Para Chávez esto no tiene importancia, lo que supone que él cree que puede maltratar -inhumanamente y sin límites- a aquellos a los que manda detener. Como ocurre ciertamente en Cuba, país al que Chávez tiene de ejemplo, pero que nada tiene de demócrata, ni nada hace por respetar los derechos humanos y las libertades civiles de su gente.
De esta manera, Chávez priva a los venezolanos del último recurso judicial (regional) que les quedaba para asegurar y defender -ante magistrados efectivamente independientes- su dignidad como personas humanas, lo que no puede pasarse por alto, por su inmensa gravedad.
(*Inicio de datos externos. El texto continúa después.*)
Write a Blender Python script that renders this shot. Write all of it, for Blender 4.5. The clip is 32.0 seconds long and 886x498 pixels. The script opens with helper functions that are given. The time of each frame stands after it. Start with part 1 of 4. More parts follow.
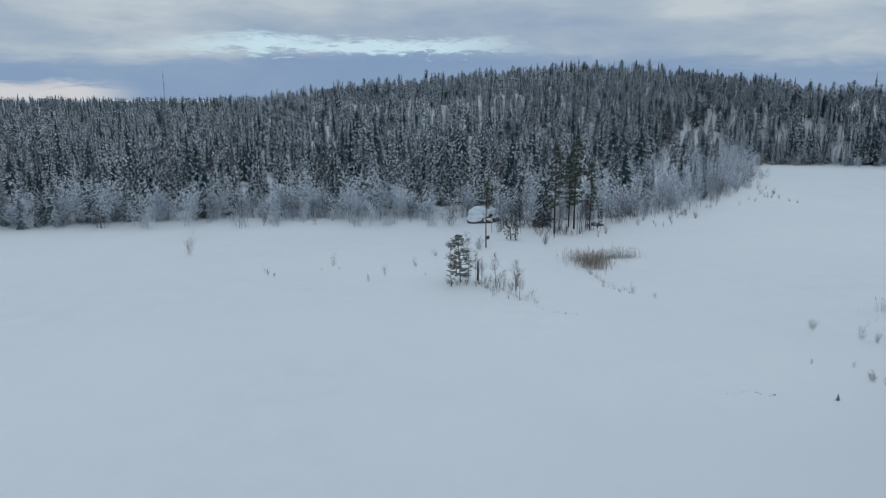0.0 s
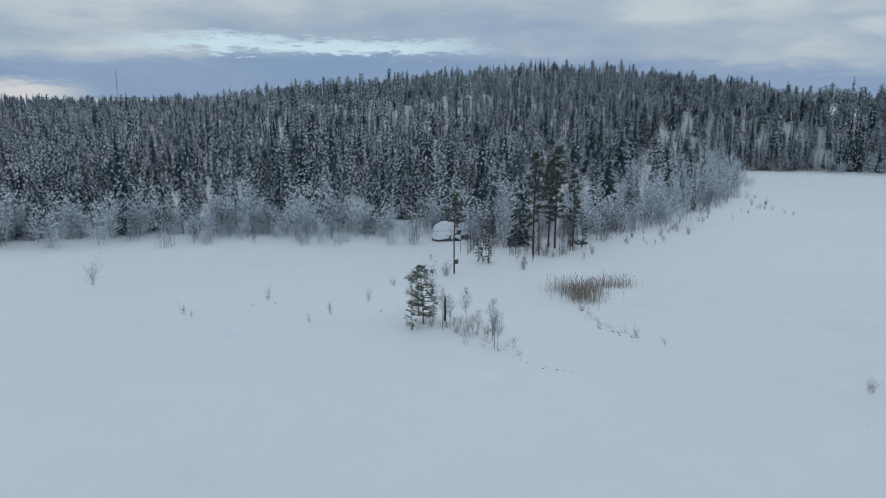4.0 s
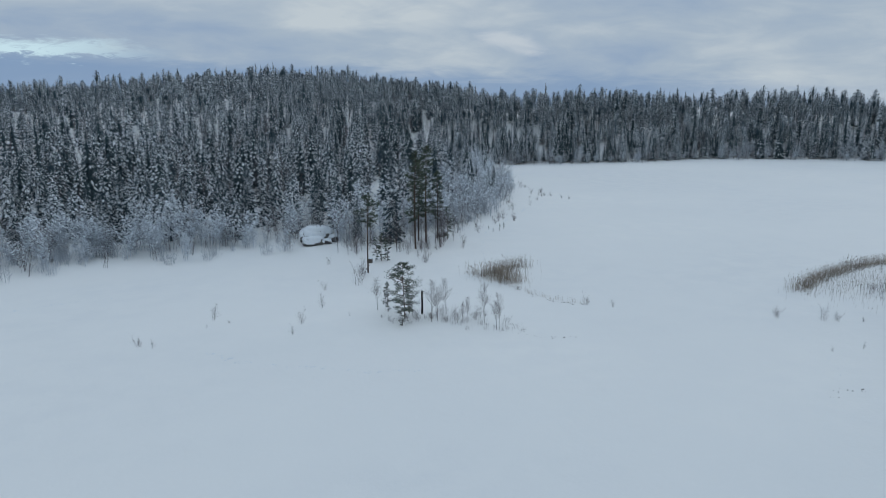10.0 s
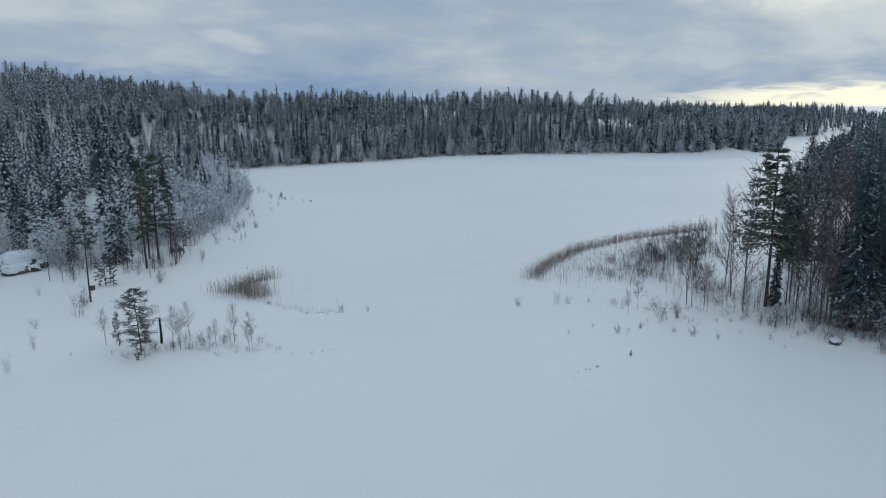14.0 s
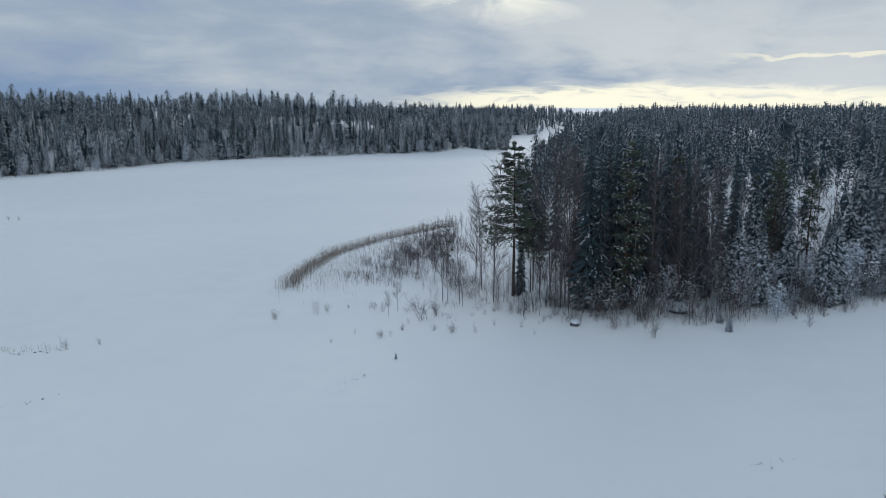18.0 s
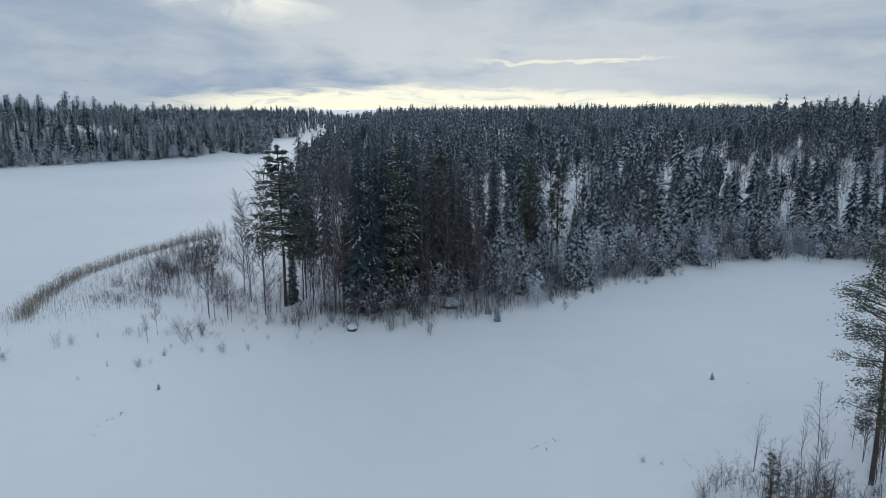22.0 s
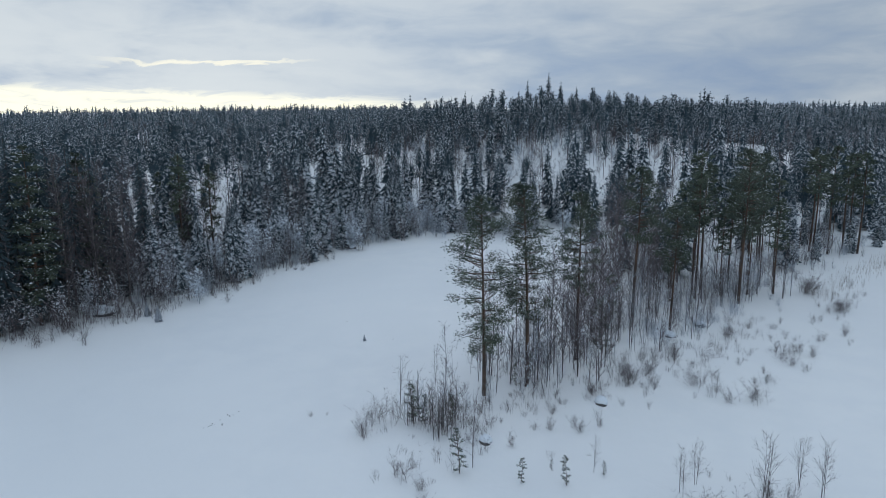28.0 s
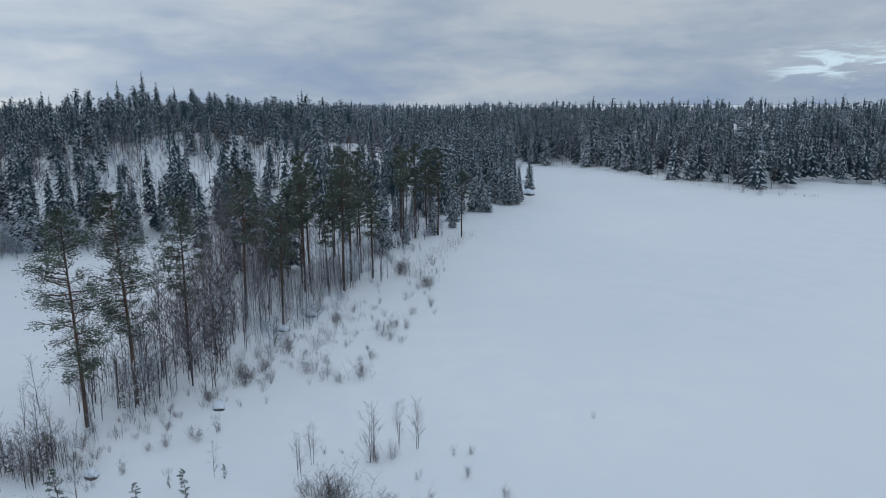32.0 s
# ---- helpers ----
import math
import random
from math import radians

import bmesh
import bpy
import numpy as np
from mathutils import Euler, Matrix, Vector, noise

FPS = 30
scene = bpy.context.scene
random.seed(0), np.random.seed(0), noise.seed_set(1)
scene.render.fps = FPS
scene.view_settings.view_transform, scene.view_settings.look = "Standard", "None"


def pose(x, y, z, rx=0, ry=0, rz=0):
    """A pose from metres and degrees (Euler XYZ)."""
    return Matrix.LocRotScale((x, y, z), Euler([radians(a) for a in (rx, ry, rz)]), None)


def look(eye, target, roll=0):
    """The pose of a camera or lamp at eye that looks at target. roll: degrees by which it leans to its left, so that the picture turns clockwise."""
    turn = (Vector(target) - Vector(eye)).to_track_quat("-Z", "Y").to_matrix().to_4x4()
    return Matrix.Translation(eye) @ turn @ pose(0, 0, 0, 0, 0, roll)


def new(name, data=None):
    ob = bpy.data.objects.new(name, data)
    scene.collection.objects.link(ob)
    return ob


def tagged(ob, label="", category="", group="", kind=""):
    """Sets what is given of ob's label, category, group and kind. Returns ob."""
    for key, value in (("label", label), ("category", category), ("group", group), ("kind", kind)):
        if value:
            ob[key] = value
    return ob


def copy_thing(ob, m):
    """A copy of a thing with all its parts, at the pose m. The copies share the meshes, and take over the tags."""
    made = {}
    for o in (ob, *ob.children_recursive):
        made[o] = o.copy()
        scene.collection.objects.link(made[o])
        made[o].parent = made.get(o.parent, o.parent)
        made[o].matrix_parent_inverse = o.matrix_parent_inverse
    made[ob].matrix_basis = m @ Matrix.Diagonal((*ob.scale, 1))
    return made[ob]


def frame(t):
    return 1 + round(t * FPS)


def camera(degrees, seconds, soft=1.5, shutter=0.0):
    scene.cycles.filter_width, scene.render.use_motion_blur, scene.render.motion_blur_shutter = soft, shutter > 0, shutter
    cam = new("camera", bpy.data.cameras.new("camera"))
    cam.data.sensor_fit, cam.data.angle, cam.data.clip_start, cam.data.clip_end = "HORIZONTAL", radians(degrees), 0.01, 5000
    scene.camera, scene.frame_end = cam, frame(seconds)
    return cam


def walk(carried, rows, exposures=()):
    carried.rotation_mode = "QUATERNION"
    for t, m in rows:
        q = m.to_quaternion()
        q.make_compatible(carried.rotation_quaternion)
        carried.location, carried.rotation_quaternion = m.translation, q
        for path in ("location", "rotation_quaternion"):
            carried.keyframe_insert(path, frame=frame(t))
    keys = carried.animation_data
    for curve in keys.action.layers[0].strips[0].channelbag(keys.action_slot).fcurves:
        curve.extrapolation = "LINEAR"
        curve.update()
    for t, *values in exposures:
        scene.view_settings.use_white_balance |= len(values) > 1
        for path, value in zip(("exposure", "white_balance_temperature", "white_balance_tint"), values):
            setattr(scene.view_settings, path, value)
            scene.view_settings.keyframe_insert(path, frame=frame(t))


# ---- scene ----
cam = camera(64.2, 32.0, soft=0.6)

# seconds, place (m), heading clockwise from +y, tilt down, lean to the right (degrees)
ROWS = [
    (0.0, -0.00, -0.00, 25.86, -0.00, 12.27, 0.07),
    (0.5, 0.25, 3.60, 25.74, -0.05, 12.23, -0.03),
    (1.0, 0.46, 7.03, 25.65, -0.07, 12.19, -0.14),
    (1.5, 0.65, 10.42, 25.64, -0.06, 12.21, -0.20),
    (2.0, 1.04, 13.65, 25.65, -0.14, 12.24, -0.19),
    (2.5, 1.24, 16.34, 25.73, -0.09, 12.22, -0.15),
    (3.0, 1.52, 18.01, 25.64, 0.64, 12.19, -0.12),
    (3.5, 1.31, 18.80, 25.53, 1.73, 12.22, -0.19),
    (4.0, 0.79, 19.34, 25.36, 2.85, 12.16, -0.39),
    (4.5, -0.35, 19.69, 25.20, 4.08, 12.04, -0.52),
    (6.5, -11.43, 21.17, 24.96, 9.88, 11.90, -0.72),
    (7.0, -14.98, 21.60, 24.95, 12.50, 11.87, -0.63),
    (7.5, -18.38, 22.03, 24.92, 15.81, 11.80, -0.57),
    (8.0, -21.52, 22.47, 24.92, 18.54, 11.73, -0.52),
    (8.5, -24.61, 23.02, 24.89, 20.99, 11.69, -0.40),
    (9.0, -27.55, 23.74, 24.88, 23.47, 11.71, -0.32),
    (9.5, -30.20, 24.35, 24.87, 26.05, 11.71, -0.23),
    (10.0, -31.60, 24.41, 24.81, 28.68, 11.65, -0.00),
    (10.5, -32.13, 24.63, 24.88, 31.48, 11.67, 0.02),
    (11.0, -32.18, 24.87, 24.96, 33.96, 11.69, 0.07),
    (11.5, -31.98, 25.24, 24.98, 36.35, 11.67, 0.14),
    (12.0, -31.69, 25.77, 25.01, 38.83, 11.67, 0.10),
    (12.5, -31.41, 26.28, 25.03, 41.48, 11.65, 0.03),
    (13.0, -31.02, 26.76, 25.08, 44.28, 11.67, 0.08),
    (13.5, -30.64, 27.19, 25.17, 47.07, 11.69, 0.07),
    (14.0, -30.28, 27.55, 25.22, 49.81, 11.69, 0.14),
    (14.5, -29.91, 28.01, 25.22, 52.59, 11.69, 0.10),
    (16.5, -28.34, 29.27, 25.15, 62.60, 11.63, 0.09),
    (17.0, -28.09, 29.48, 25.07, 65.03, 11.60, 0.10),
    (17.5, -27.69, 29.64, 25.06, 67.59, 11.58, 0.12),
    (18.0, -27.54, 29.68, 25.06, 70.18, 11.57, 0.17),
    (18.5, -27.31, 29.72, 24.98, 72.73, 11.51, 0.20),
    (19.0, -27.09, 29.94, 24.95, 75.22, 11.48, 0.20),
    (19.5, -26.85, 30.04, 24.91, 77.51, 11.46, 0.25),
    (20.0, -26.53, 30.10, 24.86, 79.83, 11.48, 0.25),
    (20.5, -26.19, 30.21, 24.85, 82.12, 11.46, 0.29),
    (21.0, -25.83, 30.30, 24.88, 84.26, 11.46, 0.29),
    (21.5, -25.50, 30.29, 24.94, 86.53, 11.45, 0.30),
    (22.0, -25.43, 30.24, 25.01, 89.05, 11.49, 0.33),
    (22.5, -25.49, 30.27, 25.02, 91.65, 11.50, 0.30),
    (23.0, -25.79, 30.25, 25.01, 94.19, 11.46, 0.36),
    (23.5, -26.19, 30.32, 24.98, 96.68, 11.40, 0.32),
    (24.0, -26.68, 30.32, 24.93, 98.91, 11.40, 0.35),
    (24.5, -27.24, 30.36, 24.87, 101.00, 11.39, 0.39),
    (25.0, -27.71, 30.38, 24.74, 103.14, 11.40, 0.42),
    (25.5, -28.20, 30.39, 24.63, 105.33, 11.39, 0.44),
    (27.5, -30.54, 30.85, 24.56, 114.28, 11.54, 0.56),
    (28.0, -31.13, 31.00, 24.51, 116.66, 11.54, 0.59),
    (28.5, -31.64, 31.12, 24.50, 119.08, 11.59, 0.59),
    (29.0, -32.18, 31.31, 24.45, 121.52, 11.59, 0.59),
    (29.5, -32.80, 31.62, 24.48, 124.04, 11.61, 0.56),
    (30.0, -33.32, 31.84, 24.51, 126.76, 11.66, 0.50),
    (30.5, -33.89, 31.97, 24.49, 131.30, 11.69, 0.50),
    (31.0, -34.07, 32.05, 24.52, 136.92, 11.73, 0.49),
    (31.5, -33.84, 31.66, 24.62, 142.07, 11.75, 0.41),
    (32.0, -32.97, 30.47, 24.65, 147.22, 11.70, 0.36),
]
walk(cam, [(t, pose(x, y, z, 90 - tilt, 0, -head) @ pose(0, 0, 0, 0, 0, -lean)) for t, x, y, z, head, tilt, lean in ROWS],
     exposures=[(0, -0.04, 6450, 10), (12, -0.02, 6450, 10), (16, -0.13, 6380, 11), (20, -0.13, 6330, 12), (25, 0.0, 6300, 12), (28, 0.05, 6280, 12), (32, 0.06, 6300, 13)])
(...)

Esto es lo que significa sacar a su país del Sistema Interamericano de Justicia.
Por esto, con toda razón, la oposición unificada de su país -que hoy respalda a Henrique Capriles en su candidatura presidencial para las elecciones nacionales del próximo 7 de octubre- se pronunció en contra de la decisión absolutamente discrecional del caribeño. Al hacerlo sostuvo que el gobierno de Chávez “pretende quitarles a los venezolanos, sobre todo a los más necesitados e ignorados, su derecho a ser protegidos ante las instancias internacionales, como la CIDH”, agregando que esto aislará aún más a Venezuela de la comunidad internacional y “puede ser la excusa para que en Venezuela se produzcan acciones instigadas por el Estado que atenten contra el ejercicio de los derechos de los ciudadanos”.
La decisión se suma a la adoptada y anunciada a fines de abril pasado de desligarse de la Comisión Interamericana de Derechos Humanos, incómodo por su activismo en defensa de las libertades esenciales, y muy especialmente por la vigilancia y protección que desde allí se presta a la libertad de expresión e información, lo que perturba visiblemente a los “bolivarianos” porque afecta su capacidad de eliminar el disenso e instalar, en su lugar, descaradamente, un discurso único y uniforme: el del totalitarismo.
Cabe señalar que coincidiendo con el retiro de las organizaciones regionales de derechos humanos, los “bolivarianos” están impulsando reemplazarlas o limitarlas con otros mecanismos en el marco de UNASUR, de manera de relativizar cuanto desde la OEA se haga en defensa de los derechos humanos y de las libertades civiles y políticas de los latinoamericanos.
Lo que debe aclararse, para que se advierta toda la gravedad de la decisión de Chávez es que para implementarla es necesario abandonar nada menos que el pacto de San José de Costa Rica de 1969, donde -en su artículo 78- se dice que la denuncia del tratado no tiene, sin embargo, el efecto de desligar a Venezuela de las obligaciones contenidas en ese Pacto en todo lo que tiene que ver con cualquier hecho que, pudiendo constituir una violación de esa convención, hubiera ocurrido o sido cumplido con anterioridad a la fecha en la que se produce la desvinculación venezolana. Esto supone nada menos que dejar de lado el instrumento regional fundamental para el respeto de los derechos esenciales de la persona humana.
Lo que es gravísimo, por cierto. Particularmente por cuanto Brasil, Chile, Colombia y Perú están sorprendentemente acompañando -con sus silencios y, peor, con sus apañamientos cómplices- el aberrante y peligroso accionar de los regímenes bolivarianos, a la manera de condescendientes compañeros de ruta.
Emilio J. Cárdenas
Ex Embajador de la República Argentina ante las Naciones Unidas.